Why is fleur-de-lis a significant symbol of Bosnia and Herzegovina

If you ever travel to Bosnia, you are going to notice the fleur-de-lis everywhere you turn. It’s on magnets, cups, T-shirts, windows of the apartment buildings, carved into the walls, on our former flags.

But what is the significance of it and how did it come to be Bosnia’s national symbol?

The importance of the lily primarily comes from the fact that the golden lily or Lilium bosniacum is an endemic species of flower in Bosnia.

L. bosniacum has often been lumped and split and lumped again. Some results of molecular studies support it as an infraspecific taxon of Lilium carniolicum. Lilium bosniacum, together with Lilium albanicum and Lilium jankae have been treated as varieties of Lilium carniolicum.

Of course, there is a more complex explanation. The Kotromanići dynasty, perhaps the most significant dynasty of Bosnian rulers had a fleur-de-lis on their sigil.

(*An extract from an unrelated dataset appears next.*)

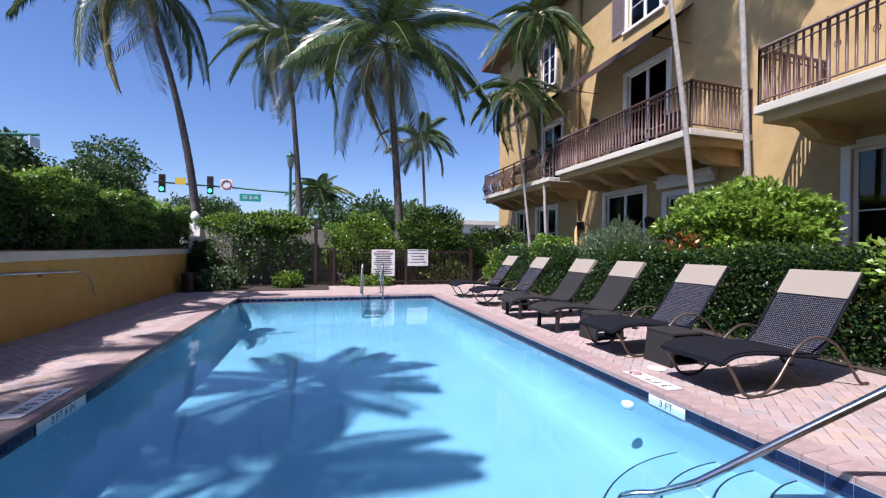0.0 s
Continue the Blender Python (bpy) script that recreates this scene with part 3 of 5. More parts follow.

Some people think that it has to do with the golden lily flower, however it seems more likely that the Kotromanic dynasty used fleur-de-lis on their emblem because they were catholic rulers, and it was a common symbol for catholic rulers all throughout Europe in The Middle Ages.

After the Ottoman Empire conquered Bosnia, they kept the symbol as a sign of transition from one dynasty to another.

In the 1990’s the symbol was reintroduced to the Bosnian flag and sigil, representing the possibility of Bosnia gaining its independence for the first time since the Ottoman conquest.